My mom hated the smell of maple syrup.
She loathed it so much that she couldn’t even tolerate adding it to my plate for me to eat with the Eggo waffles she served on hurried school mornings. And when she spent a short stint working with preschool-aged children, she would gag when the sticky matter inevitably became matted in their hair and caked to their tiny hands during the breakfast meal. Per my mom, they weren’t allowed to return to the classroom until they washed all traces of syrup from head to toe.
If she could smell syrup, she was gagging.
My mom, who has now been gone for nearly 12 years, had a handful of peculiarities that we loved to poke her for. Her maple syrup aversion, though, is one that I recall most vividly and most warmly.
This morning I thought about her and the maple syrup as I made my 9-month-old son blueberry pancakes for the first time. He is exploring new foods with great pleasure, and last night as I stopped at the grocery store to collect ingredients for our breakfast, I couldn’t help but be excited about this “first” Jack and I were going to share.
I don’t cook much — let’s face it, my husband is the primary food provider in our home — but pancakes are something I do whip up on occasion and they are something I make well. So, you can imagine the joy I felt as Justin plopped Jack down in his highchair at 7 a.m. and I served him his first silver dollar sized pancake packed with warm blueberries that exploded when squeezed just right by little hands and the tiniest teaspoon of sugar-free maple syrup on the side.

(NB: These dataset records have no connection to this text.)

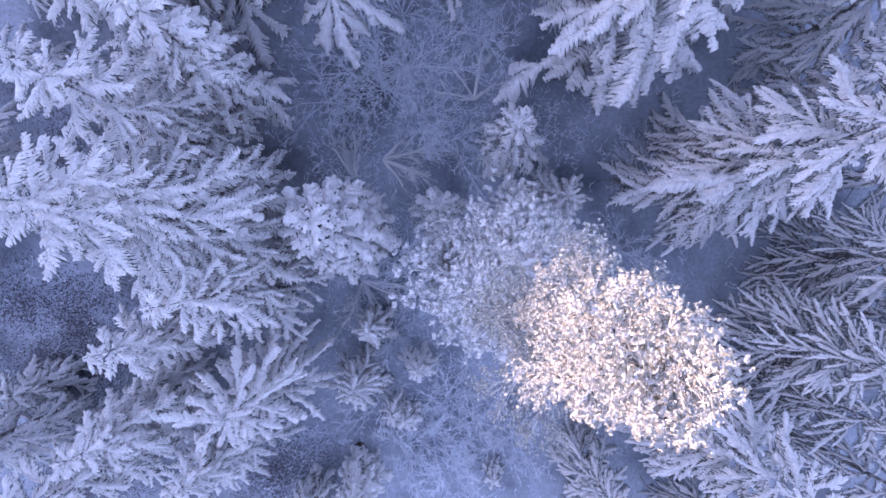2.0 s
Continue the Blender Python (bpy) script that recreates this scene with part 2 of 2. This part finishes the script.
def tuft_branch(length, lobe, clumps, shoots, lobes, needles, frost, fat, cap):
    """A forked bough along +x; its side shoots gather in clumps and end in tufts of rimed needles under a cap of snow."""
    dark, snow = Shape(), Shape()

    def at(s, bend=random.uniform(-0.2, 0.2)):
        return Vector((length * s, length * bend * s * s, length * (0.12 * s - 0.1 * s * s)))

    dark.tube([at(i / 5) for i in range(6)], [0.008 + 0.03 * length / 2.5 * (1 - i / 6) for i in range(6)])
    snow.tube([at(0.1 + 0.85 * i / 5) + Vector((0, 0, 0.03)) for i in range(6)], [0.028 * random.uniform(0.7, 1.4) for _ in range(6)])
    for i in range(clumps):
        s = 0.22 + 0.78 * math.sqrt((i + random.random()) / clumps)
        spread = 0.42 * length * (1.2 - s * 0.75)
        root = at(max(0.05, s - 0.25))
        heart = at(min(1, s)) + Vector((random.uniform(-0.2, 0.2) * spread, (1 if i % 2 else -1) * random.uniform(0.05, 1) * spread, random.uniform(-0.3, 0.45) * spread))
        snow.stick(root + Vector((0, 0, 0.03)), heart, 0.026)
        dark.stick(root, heart, 0.016)
        for _ in range(shoots):
            wide = lobe * (3.2 if needles is PINE_NEEDLES else 1.8)
            p = heart + Vector((random.gauss(0, wide), random.gauss(0, wide), random.gauss(0, wide * 0.55)))
            way = (p - root).normalized()
            snow.stick(heart.lerp(root, 0.15) + Vector((0, 0, 0.02)), p, 0.010)
            dark.stick(heart.lerp(root, 0.15), p, 0.012)
            if random.random() < cap:
                snow.cap(p + Vector((0, 0, lobe * 0.15)), lobe * random.uniform(0.35, 0.75), 0.65)
            for k in range(lobes):
                turn = Vector((random.gauss(0, 1), random.gauss(0, 1), random.gauss(0.15, 0.6))).normalized()
                out = (way * 0.8 + turn).normalized()
                r = lobe * random.uniform(0.7, 1.4)
                snow.finger(p, out, r, r * fat, 0.12, 0.95, 2, 3)
                if k == 1 or needles is PINE_NEEDLES:
                    dark.blades(p, (out + Vector((0, 0, -0.4))), r * 1.5, r * 0.7, 1, 0.2)
    return dark.mesh("branch", needles, False), snow.mesh("snow_load", frost)


STOCK = {}
# broad feathers, fine lace, drooping loads, pillows, long streaks, dark thin streaks and thick rolls
for kind, make in (
    ("fern", lambda n: spruce_branch(n, 0.29, 0.145, 0.08, 0.16, 0.36, int(n * 0.6), 0.45, 0.4, 0.85, 0.74, 1.15)),
    ("lace", lambda n: spruce_branch(n, 0.185, 0.11, 0.06, 0.15, 0.33, int(n * 1.2), 0.5, 0.5, 0.9, 0.8, 1.25)),
    ("heavy", lambda n: spruce_branch(n, 0.21, 0.14, 0.08, 0.06, 0.48, int(n * 1.7), 0.5, 1.0, 0.8, 0.65, 1.4, (0.45, 0.8))),
    ("pad", lambda n: spruce_branch(n, 0.24, 0.15, 0.10, 0.08, 0.40, int(n * 1.6), 0.45, 0.8, 0.6, 0.68, 1.2)),
    ("pillow", lambda n: spruce_branch(n, 0.28, 0.20, 0.19, 0.14, 0.34, int(n * 2.2), 0.45, 0.4, 0.5, 0.5, 1.05)),
    ("cauliflower", lambda n: spruce_branch(n, 0.33, 0.27, 0.26, 0.14, 0.34, int(n * 1.6), 0.4, 0.3, 0.5, 0.42, 1.05)),
    ("slab", lambda n: spruce_branch(n, 0.27, 0.24, 0.09, 0.08, 0.40, int(n * 1.1), 0.5, 0.7, 0.45, 0.35, 1.15, (0.35, 0.6))),
    ("streak", lambda n: spruce_branch(n, 0.155, 0.12, 0.08, 0.05, 0.48, int(n * 2.0), 0.5, 0.8, 0.9, 0.6, 1.6, (0.35, 0.8))),
    ("thin", lambda n: spruce_branch(n, 0.105, 0.10, 0.05, 0.06, 0.46, int(n * 1.8), 0.55, 0.8, 0.9, 0.62, 2.3, (0.3, 0.7))),
    ("finger", lambda n: spruce_branch(n, 0.19, 0.19, 0.17, 0.22, 0.26, int(n * 0.35), 0.4, 0.5, 0.5, 0.6, 1.05, uneven=0.8)),
):
    for size in (0.6, 1.3, 2.2, 3.4):
        STOCK[kind, size] = [make(size) for _ in range(5)]
for kind, lobe, clumps, shoots, lobes, needles, fat, cap in (
    ("pine", 0.042, 18, 11, 4, PINE_NEEDLES, 0.28, 0.0),
    ("rime", 0.15, 10, 8, 3, RIMED_NEEDLES, 0.38, 0.7),
):
    for size in (0.6, 1.3, 2.2, 3.4):
        count = max(6, int(clumps * min(1.3, size / 2.2)))
        STOCK[kind, size] = [tuft_branch(size, lobe, count, shoots, lobes, needles, FROST, fat, cap) for _ in range(4)]


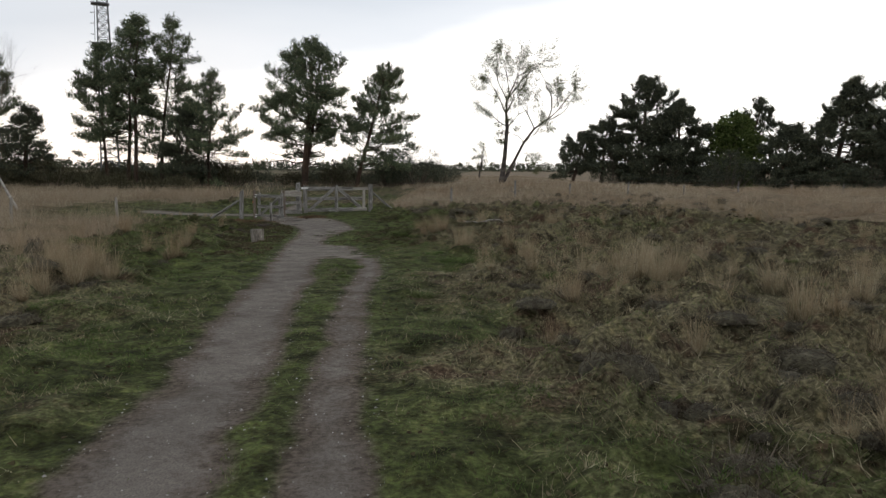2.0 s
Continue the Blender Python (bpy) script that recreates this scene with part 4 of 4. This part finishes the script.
# ---- lookout tower ----
def lookout_tower():
    t = thing("lookout_tower", (-60.7, 110.0, gz(-60.7, 110.0)), "tall grey steel lattice lookout tower with glazed cabin", "tower", turn=32)
    H, b0, b1 = 32.1, 1.35, 0.62
    corner = ((-1, -1), (1, -1), (1, 1), (-1, 1))

    def at(c, z):
        w = b0 + (b1 - b0) * z / H
        return np.array([c[0] * w, c[1] * w, z])

    for c in corner:
        p = Pile()
        tube(p, [at(c, -0.2), at(c, H / 2), at(c, H)], [0.1, 0.09, 0.08], 6)
        part("leg", p.mesh("leg", TOWER_STEEL), t)
    levels = list(np.linspace(0, H, 25))
    for z0, z1 in zip(levels, levels[1:]):
        p = Pile()
        for k in range(4):
            c, d = corner[k], corner[(k + 1) % 4]
            tube(p, [at(c, z0), at(d, z1)], [0.04, 0.04], 4)
            tube(p, [at(d, z0), at(c, z1)], [0.04, 0.04], 4)
            tube(p, [at(c, z1), at(d, z1)], [0.045, 0.045], 4)
        part("bracing", p.mesh("bracing", TOWER_STEEL), t)
    for z in (7.0, 14.2, 20.5, 26.6):
        w = b0 + (b1 - b0) * z / H + 0.25
        me = board(2 * w + 0.6, 2 * w, 0.14, 7, 0).mesh("landing", TOWER_STEEL)
        part("landing", me, t, "", pose(-w - 0.6, 0, z))
    p = Pile()
    for s in (-0.22, 0.22):
        tube(p, [(-1.75, s - 0.4, 0.0), (-1.0, s - 0.4, H)], [0.035, 0.035], 4)
    for z in np.arange(0.4, H, 0.55):
        x = -1.75 + 0.75 * z / H
        tube(p, [(x, -0.62, z), (x, -0.18, z)], [0.025, 0.025], 4)
        if int(z / 0.55) % 3 == 0:
            a = np.linspace(0, math.pi, 6)
            tube(p, np.column_stack([x - 0.6 * np.sin(a), -0.4 - 0.36 * np.cos(a), np.full(6, z)]), np.full(6, 0.025), 4)
    part("ladder", p.mesh("ladder", TOWER_STEEL), t, "caged climbing ladder")
    cab = part("cabin", board(3.1, 3.1, 1.15, 8, 0, 0.0).mesh("cabin", CAB_PANEL), t, "blue-grey panelled cabin", pose(-1.55, 0, H + 0.62))
    for k in range(4):
        q = pose(0, 0, 0, 0, 0, 90 * k)
        for x in (-1.5, -0.5, 0.5, 1.5):
            part("window_post", board(1.3, 0.1, 0.1, 9, 0).mesh("window_post", CAB_WHITE), t, "white window post", q @ pose(x, -1.48, H + 1.19, 0, -90, 0))
    part("roof", board(3.6, 3.6, 0.2, 10, 0).mesh("roof", CAB_PANEL), t, "flat grey roof", pose(-1.8, 0, H + 2.55))


lookout_tower()


# ---- ground cover ----
def blades(p, x, y, h, w, lean, r, base=-0.01):
    """One upright tapering blade per place."""
    n = len(x)
    a = r.uniform(0, 2 * math.pi, n)
    b = r.uniform(0, 2 * math.pi, n)
    z = ground_z(x, y) + base
    px, py = np.cos(a) * w / 2, np.sin(a) * w / 2
    l = lean * h * r.uniform(0.2, 1.0, n)
    v = np.empty((n, 3, 3))
    v[:, 0] = np.column_stack([x - px, y - py, z])
    v[:, 1] = np.column_stack([x + px, y + py, z])
    v[:, 2] = np.column_stack([x + np.cos(b) * l, y + np.sin(b) * l, z + h])
    p.add(v.reshape(-1, 3), t=np.arange(n * 3).reshape(-1, 3))


def scatter(n, x0, x1, y0, y1, r, power=1.0):
    return r.uniform(x0, x1, n), y0 + (y1 - y0) * r.uniform(0, 1, n) ** power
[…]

Somehow — and I am still trying to figure out how — that teeny, tiny dollop of syrup turned into the exact right amount of paint my baby needed to create his masterpiece all over the wall, his highchair, and the dog. Before I knew it, there was gooey syrup everywhere, and it was running down Jack’s hands and arms as he smiled and laughed. Obviously, he was very pleased with himself.
And then it hit me: The pungent smell of pancake syrup on tiny hands. Suddenly, as I fought back my own gag reflex and tried to hose off my boy and all of his mess, I knew why my mom so fiercely avoided maple syrup and children all those years.
I had to laugh to keep from crying because I missed my mom so deeply in that simple, syrup soaked moment.
There have been countless times throughout my motherhood journey — as Justin and I spent a year and a half trying to conceive, when I had my miscarriage, when we found out I was pregnant with Jack and throughout my entire pregnancy, when he was born, and through each milestone and even every normal, ordinary day — that I have wished my mom could be here.
This morning, though, I wish she were here to witness my own syrup snafu. Or, I wish she were at least a phone call away. She would have been on the floor rolling with laughter as I tried to clean up Jack’s mess, and she most certainly would have been gagging with me from the smell of pancake syrup on tiny hands.